Dewey criticizes "knowing" as traditionally conceived. Knowledge requires that objects be distinct and explicit, and it sees the dark and vague as a limitation. The obscure and vague are explained away and quickly forgotten. The problem here, as Dewey sees it, is the "intellectualism" of philosophy, which equates experience with knowing, as though only that which I cognized is real. Of course there are all sorts of hidden and uncognized things in all of my experiences. To limit experience merely to what is cognized is foolish, according to Dewey. "For things are to be treated, used, acted upon and with, enjoyed and endured, even more than [they are] things to be known. They are things had before they are [things to be] cognized" (EPM2, 21). The relation to the thing is seen to be primary to the cognizance of it. We cannot ignore "that context of noncognitive but experienced subject-matter which gives what is known its import" (EPM2,22). To be intelligent, according to Dewey, is not to acquire all-inclusive all-monopolizing knowledge, but rather, to accept and account for the non-cognized so that we are prepared and skilled at dealing with new circumstances that come from horizons beyond our cognizance.
C. Against Favorites
The favoring of cognitive objects and their characteristics at the expense of traits that excite desire, command action and produce passion, is a special instance of a principle of selective emphasis which introduces partiality and partisanship into philosophy [EPM2, 25].
Dewey goes on to criticize a number of other inordinate favorites of traditional philosophy. The ends which guide a project tend to be ignored. The things which are "especially dear" to the philosopher tend to be the things sought or valued, and quickly "reality and superior value are equated" (EPM2, 25). One such valued end is certainty, or assurance. Dewey's book The Quest for Certainty paints a picture of philosophy as being primarily that-- a quest for being assured of apodicticity. One seeks self-justification as one seeks to find justified true infallible beliefs. Another such valued end is simplicity, and philosophy has tended to value the simple over the complex "for clarities sake" Dewey comments,
Gross experience is loaded with the tangled and complex, hence philosophy hurries away from it to search out something so simple that the mind can rest trustfully in it, knowing that it has no surprises in store, that it will not spring anything to make trouble, that it will stay put, having no potentialities in reserve [EPM2,26].

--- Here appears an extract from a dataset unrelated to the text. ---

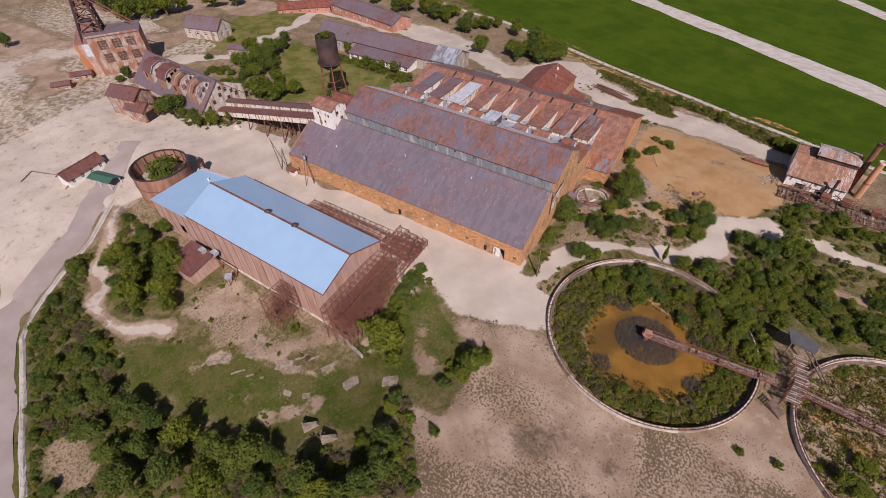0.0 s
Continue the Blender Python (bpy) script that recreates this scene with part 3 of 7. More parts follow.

Again, philosophy wants no surprises, and wants to forget about the "extra", namely the context and relation of and to a thing, which is left behind in the transformation of experience into cognizance.
A third valued end for traditional philosophy is permanence and eternality, which is valued over and opposed to change, flux and movement. "The permanent enables us to rest, it gives us peace; the variable, the changing, is a constant challenge. Where things change something is hanging over us. It is the threat of trouble"(EPM2, 27). The possibility of change and disruption makes us fearful though it is also a condition for hope. Philosophy has a tendency to convert particular truths of an event or function into intrinsically eternal truths, "as that which is the same at all times, or as that which is indifferent to time, out of time" This is the desire to get the view from nowhere (Nagel), the God's-eye perspective, or the "no-eye" perspective (Putnam). This is done not only by equating my point of view with "God's point of view", but can also be arranged by converting "the eventual into some sort of Being, something which is, even if it does not [as of yet] exist" (EPM2,28). Here the method is to turn the upcoming unknown future into a known event by giving it content. As a soothsayer of sorts, the philosopher projects and predicts what will arrive. A full blown eschatology/teleology is created, complete with messiah/telos/logos.
Dewey's point in bringing out all these values underlying projects of philosophy is not to rid us of such values-- this is impossible. Rather, Dewey wants us to be alert to these values, and evaluate our values. Are certainty, cognition, simplicity and eternal knowledge really the sorts of things we should value? Is it even reasonable to expect and strive for these things, really? These are the questions of the empirical method, which makes all of its decisions in light of common natural experiences and desires uncovered and revealed. By this method, "the purport of thinking, scientific and philosophic, is not to eliminate choice but to render it less arbitrary and more significant" (EPM2, 30). The non-wholistic distinction of subject vs. object, the exaggeration of our knowing abilities, and a tendency of excessive isolation are habits of traditional philosophy which have hindered its ability to become "less arbitrary and more significant" By disparaging experience in the full sense, and limiting it to notions of cognizance, etc, philosophy has disparaged life as we commonly live it. It has set itself apart from lived experience, and so segregated itself off from the day-to-day in an absurd and arrogant way, as though it were a philosopher-king above all. As Dewey puts it, his "empirical philosophy is in any case a kind of intellectual disrobing" and He is not afraid to mention that the king is both naked and abnormal.
So we see from this essay that we must revive a fuller concept of experience and refer to such a fullness when doing philosophy. This will keep us from the errors of modernity, which were 1).valuing cognizance over other relational and unconscious forms of experience, 2).valuing certainty over the actual insecurities, mysteries, and vaguaries of experience, 3).valuing simplicity at the expense of the true complexity and entanglements of lived experience, and 4).valuing eternality above contingency and flux.
Dewey says that there are two ways to approach philosophy. The first way is to "begin with experience in gross, experience in its primary and crude forms, and by means of its distinguishing features and its distinctive trends, not something of the constitution of the world which generates and maintains [experience]" (EPM1,366). This is Dewey's empirical method, the method which has constant reference of the world-life experiences in the broad and wholistic sense. The second way to approach philosophy is to "begin with refined selective products, the most authentic statements of commended methods of science, and work from them back to the primary facts of life" (EPM1,366). While the first method must always keep in mind "the findings of the most competent knowledge", the second method must "somehow journey back to the homely facts of existence" Each method has its benefits and dangers, but the history of philosophy, according to Dewey, shows us that it is most common for philosophy to forget that it is an art, skill which is always being improved. Instead, it is easy to consider our thought to be absolute in itself, conclusive, finished, and not as a result of a particular technique in particular circumstances with a history. So if we must chose between dangers, we should avoid the danger of taking our present opinions and theories as absolute, because it is more common and more dangerous. If our method is experience-oriented, it must be like experience, which is itself ongoing and flexible.